Required task: Output the material below unchanged, apart from leaving out the pictures.
::::::::
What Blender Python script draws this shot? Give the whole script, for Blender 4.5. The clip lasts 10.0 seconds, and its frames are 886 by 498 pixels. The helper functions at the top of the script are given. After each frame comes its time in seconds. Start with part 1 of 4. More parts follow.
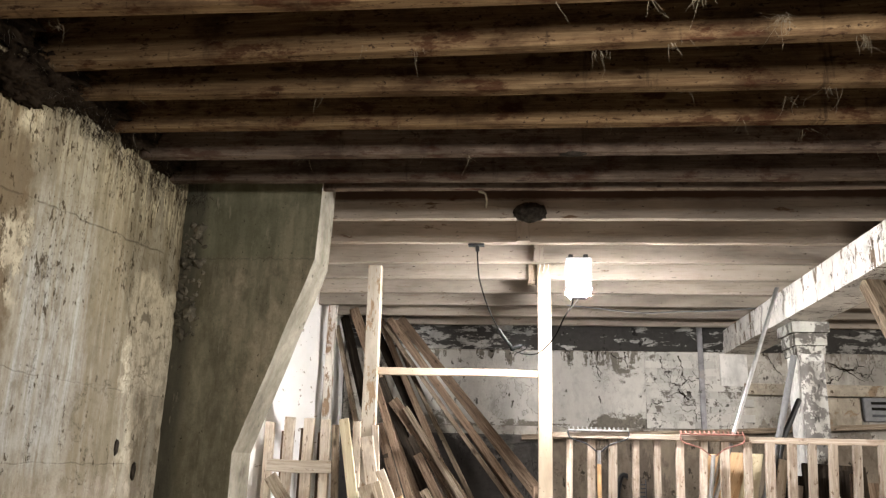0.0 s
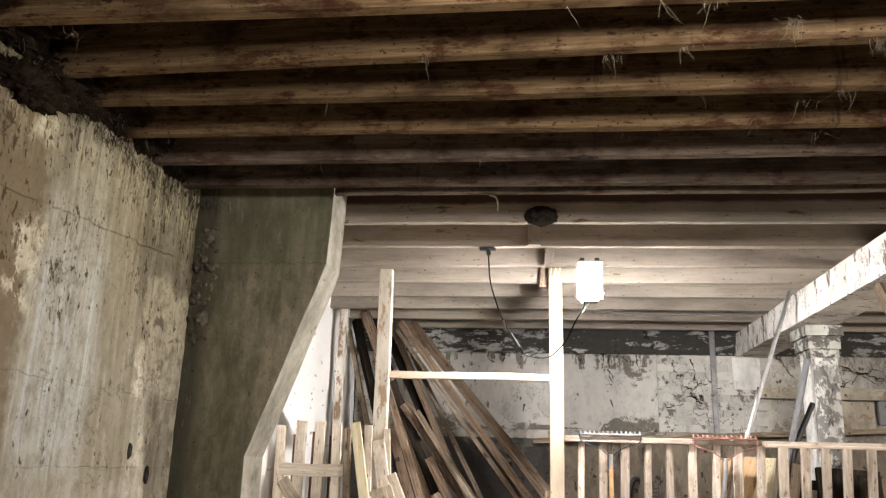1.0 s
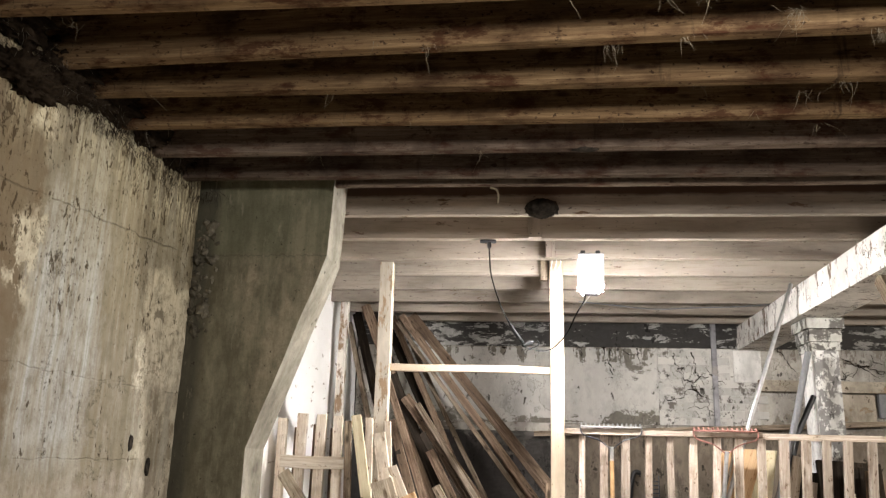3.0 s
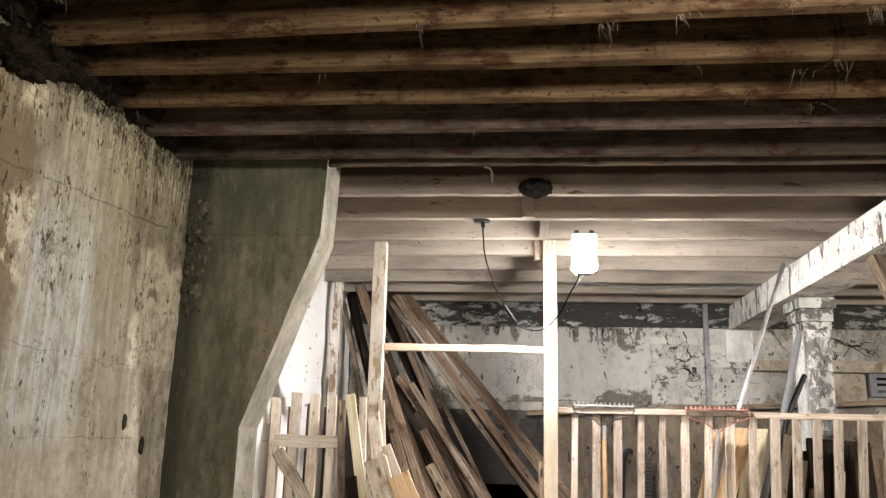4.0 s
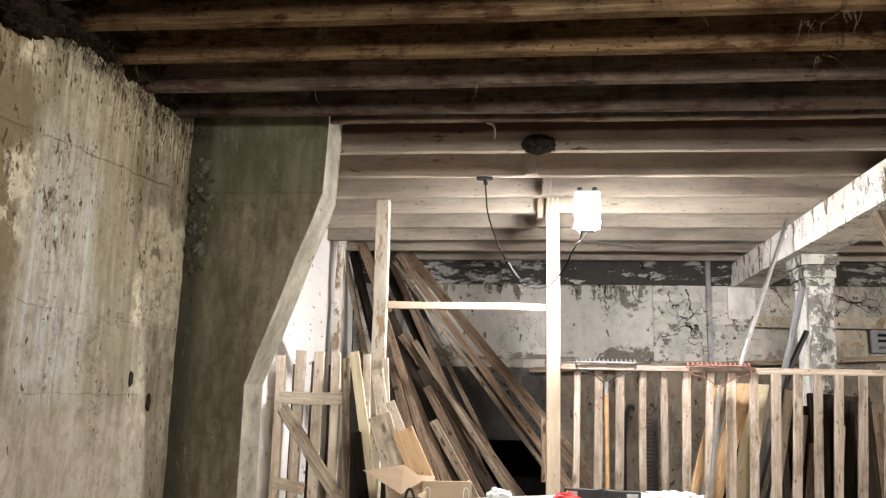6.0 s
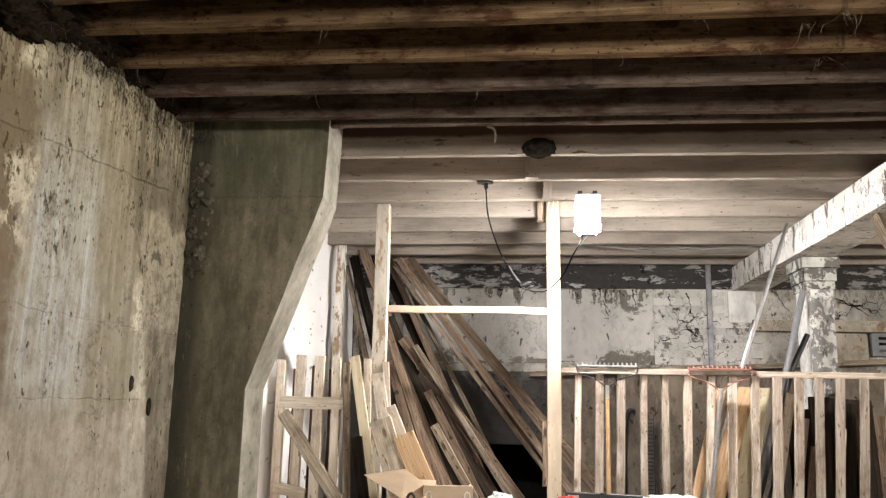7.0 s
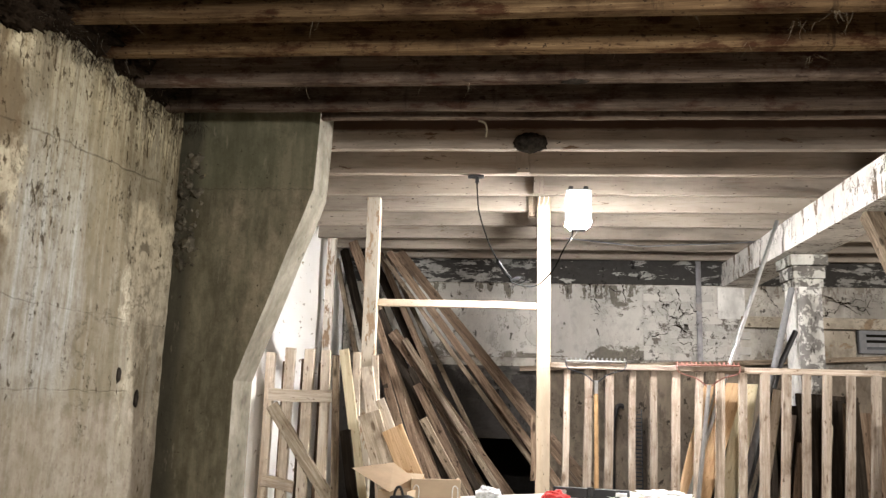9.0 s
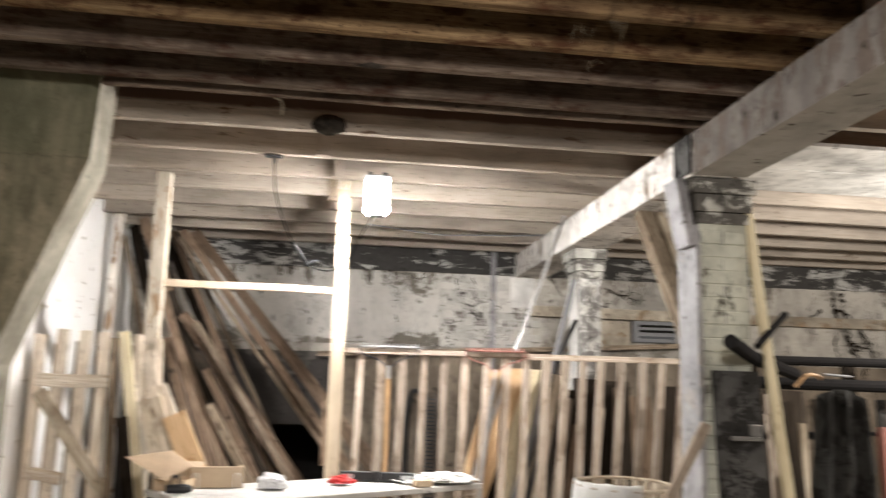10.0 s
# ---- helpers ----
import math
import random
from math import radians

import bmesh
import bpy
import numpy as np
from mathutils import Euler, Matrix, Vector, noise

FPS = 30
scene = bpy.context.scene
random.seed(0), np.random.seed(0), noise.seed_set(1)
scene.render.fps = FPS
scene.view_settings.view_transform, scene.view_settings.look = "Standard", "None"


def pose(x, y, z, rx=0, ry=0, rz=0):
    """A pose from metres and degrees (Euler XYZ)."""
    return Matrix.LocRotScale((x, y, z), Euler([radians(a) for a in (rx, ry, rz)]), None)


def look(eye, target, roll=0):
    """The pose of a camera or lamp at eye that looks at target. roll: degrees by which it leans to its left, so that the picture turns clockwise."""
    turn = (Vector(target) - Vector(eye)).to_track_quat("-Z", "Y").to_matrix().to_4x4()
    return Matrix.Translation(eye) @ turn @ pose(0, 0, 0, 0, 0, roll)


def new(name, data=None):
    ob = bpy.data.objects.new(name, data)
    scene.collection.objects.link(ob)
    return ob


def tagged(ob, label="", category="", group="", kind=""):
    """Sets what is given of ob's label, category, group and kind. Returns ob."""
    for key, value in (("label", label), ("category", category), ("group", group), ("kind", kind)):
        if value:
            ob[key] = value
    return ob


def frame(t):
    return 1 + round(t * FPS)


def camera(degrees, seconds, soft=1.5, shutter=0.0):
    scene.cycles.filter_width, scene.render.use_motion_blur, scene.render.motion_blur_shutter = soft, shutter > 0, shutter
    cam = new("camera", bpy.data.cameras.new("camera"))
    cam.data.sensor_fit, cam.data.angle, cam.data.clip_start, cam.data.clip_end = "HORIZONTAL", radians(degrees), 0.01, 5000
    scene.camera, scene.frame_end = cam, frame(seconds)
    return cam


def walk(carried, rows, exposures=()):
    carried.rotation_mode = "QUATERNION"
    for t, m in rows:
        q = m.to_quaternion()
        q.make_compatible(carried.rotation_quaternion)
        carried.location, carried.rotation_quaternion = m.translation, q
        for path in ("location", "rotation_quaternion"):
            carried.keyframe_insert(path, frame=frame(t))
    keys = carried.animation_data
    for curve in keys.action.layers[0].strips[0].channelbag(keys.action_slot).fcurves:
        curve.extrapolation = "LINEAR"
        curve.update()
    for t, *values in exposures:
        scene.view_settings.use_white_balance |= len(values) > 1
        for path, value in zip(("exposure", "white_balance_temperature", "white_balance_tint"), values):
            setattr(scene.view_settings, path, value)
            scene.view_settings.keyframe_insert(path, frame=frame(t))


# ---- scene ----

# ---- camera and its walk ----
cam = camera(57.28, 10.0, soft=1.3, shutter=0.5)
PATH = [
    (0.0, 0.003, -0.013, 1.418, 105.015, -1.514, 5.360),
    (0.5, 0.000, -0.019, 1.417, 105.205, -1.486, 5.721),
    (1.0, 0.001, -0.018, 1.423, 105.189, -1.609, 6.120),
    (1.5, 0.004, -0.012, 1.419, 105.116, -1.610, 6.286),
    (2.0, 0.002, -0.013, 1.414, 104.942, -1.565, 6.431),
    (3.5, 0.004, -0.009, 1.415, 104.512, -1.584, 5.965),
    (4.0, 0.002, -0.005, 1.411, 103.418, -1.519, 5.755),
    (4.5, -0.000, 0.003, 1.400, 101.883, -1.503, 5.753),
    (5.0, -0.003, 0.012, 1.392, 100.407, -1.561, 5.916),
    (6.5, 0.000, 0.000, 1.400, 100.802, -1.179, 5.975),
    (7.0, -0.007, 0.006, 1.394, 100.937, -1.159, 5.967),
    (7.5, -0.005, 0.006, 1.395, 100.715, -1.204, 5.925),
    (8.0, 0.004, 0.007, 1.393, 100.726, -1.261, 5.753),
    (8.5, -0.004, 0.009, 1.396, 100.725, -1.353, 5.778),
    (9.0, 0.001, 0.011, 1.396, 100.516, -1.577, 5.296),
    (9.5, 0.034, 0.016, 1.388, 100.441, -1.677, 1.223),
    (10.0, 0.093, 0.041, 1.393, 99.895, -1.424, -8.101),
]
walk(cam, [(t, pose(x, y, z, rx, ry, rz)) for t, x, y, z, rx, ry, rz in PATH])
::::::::
Answer to this task:
What Blender Python script draws this shot? Give the whole script, for Blender 4.5. The clip lasts 10.0 seconds, and its frames are 886 by 498 pixels. The helper functions at the top of the script are given. After each frame comes its time in seconds. Start with part 1 of 4. More parts follow.
0.0 s
1.0 s
3.0 s
4.0 s
6.0 s
7.0 s
9.0 s
10.0 s
# ---- helpers ----
import math
import random
from math import radians

import bmesh
import bpy
import numpy as np
from mathutils import Euler, Matrix, Vector, noise

FPS = 30
scene = bpy.context.scene
random.seed(0), np.random.seed(0), noise.seed_set(1)
scene.render.fps = FPS
scene.view_settings.view_transform, scene.view_settings.look = "Standard", "None"


def pose(x, y, z, rx=0, ry=0, rz=0):
    """A pose from metres and degrees (Euler XYZ)."""
    return Matrix.LocRotScale((x, y, z), Euler([radians(a) for a in (rx, ry, rz)]), None)


def look(eye, target, roll=0):
    """The pose of a camera or lamp at eye that looks at target. roll: degrees by which it leans to its left, so that the picture turns clockwise."""
    turn = (Vector(target) - Vector(eye)).to_track_quat("-Z", "Y").to_matrix().to_4x4()
    return Matrix.Translation(eye) @ turn @ pose(0, 0, 0, 0, 0, roll)


def new(name, data=None):
    ob = bpy.data.objects.new(name, data)
    scene.collection.objects.link(ob)
    return ob


def tagged(ob, label="", category="", group="", kind=""):
    """Sets what is given of ob's label, category, group and kind. Returns ob."""
    for key, value in (("label", label), ("category", category), ("group", group), ("kind", kind)):
        if value:
            ob[key] = value
    return ob


def frame(t):
    return 1 + round(t * FPS)


def camera(degrees, seconds, soft=1.5, shutter=0.0):
    scene.cycles.filter_width, scene.render.use_motion_blur, scene.render.motion_blur_shutter = soft, shutter > 0, shutter
    cam = new("camera", bpy.data.cameras.new("camera"))
    cam.data.sensor_fit, cam.data.angle, cam.data.clip_start, cam.data.clip_end = "HORIZONTAL", radians(degrees), 0.01, 5000
    scene.camera, scene.frame_end = cam, frame(seconds)
    return cam


def walk(carried, rows, exposures=()):
    carried.rotation_mode = "QUATERNION"
    for t, m in rows:
        q = m.to_quaternion()
        q.make_compatible(carried.rotation_quaternion)
        carried.location, carried.rotation_quaternion = m.translation, q
        for path in ("location", "rotation_quaternion"):
            carried.keyframe_insert(path, frame=frame(t))
    keys = carried.animation_data
    for curve in keys.action.layers[0].strips[0].channelbag(keys.action_slot).fcurves:
        curve.extrapolation = "LINEAR"
        curve.update()
    for t, *values in exposures:
        scene.view_settings.use_white_balance |= len(values) > 1
        for path, value in zip(("exposure", "white_balance_temperature", "white_balance_tint"), values):
            setattr(scene.view_settings, path, value)
            scene.view_settings.keyframe_insert(path, frame=frame(t))


# ---- scene ----

# ---- camera and its walk ----
cam = camera(57.28, 10.0, soft=1.3, shutter=0.5)
PATH = [
    (0.0, 0.003, -0.013, 1.418, 105.015, -1.514, 5.360),
    (0.5, 0.000, -0.019, 1.417, 105.205, -1.486, 5.721),
    (1.0, 0.001, -0.018, 1.423, 105.189, -1.609, 6.120),
    (1.5, 0.004, -0.012, 1.419, 105.116, -1.610, 6.286),
    (2.0, 0.002, -0.013, 1.414, 104.942, -1.565, 6.431),
    (3.5, 0.004, -0.009, 1.415, 104.512, -1.584, 5.965),
    (4.0, 0.002, -0.005, 1.411, 103.418, -1.519, 5.755),
    (4.5, -0.000, 0.003, 1.400, 101.883, -1.503, 5.753),
    (5.0, -0.003, 0.012, 1.392, 100.407, -1.561, 5.916),
    (6.5, 0.000, 0.000, 1.400, 100.802, -1.179, 5.975),
    (7.0, -0.007, 0.006, 1.394, 100.937, -1.159, 5.967),
    (7.5, -0.005, 0.006, 1.395, 100.715, -1.204, 5.925),
    (8.0, 0.004, 0.007, 1.393, 100.726, -1.261, 5.753),
    (8.5, -0.004, 0.009, 1.396, 100.725, -1.353, 5.778),
    (9.0, 0.001, 0.011, 1.396, 100.516, -1.577, 5.296),
    (9.5, 0.034, 0.016, 1.388, 100.441, -1.677, 1.223),
    (10.0, 0.093, 0.041, 1.393, 99.895, -1.424, -8.101),
]
walk(cam, [(t, pose(x, y, z, rx, ry, rz)) for t, x, y, z, rx, ry, rz in PATH])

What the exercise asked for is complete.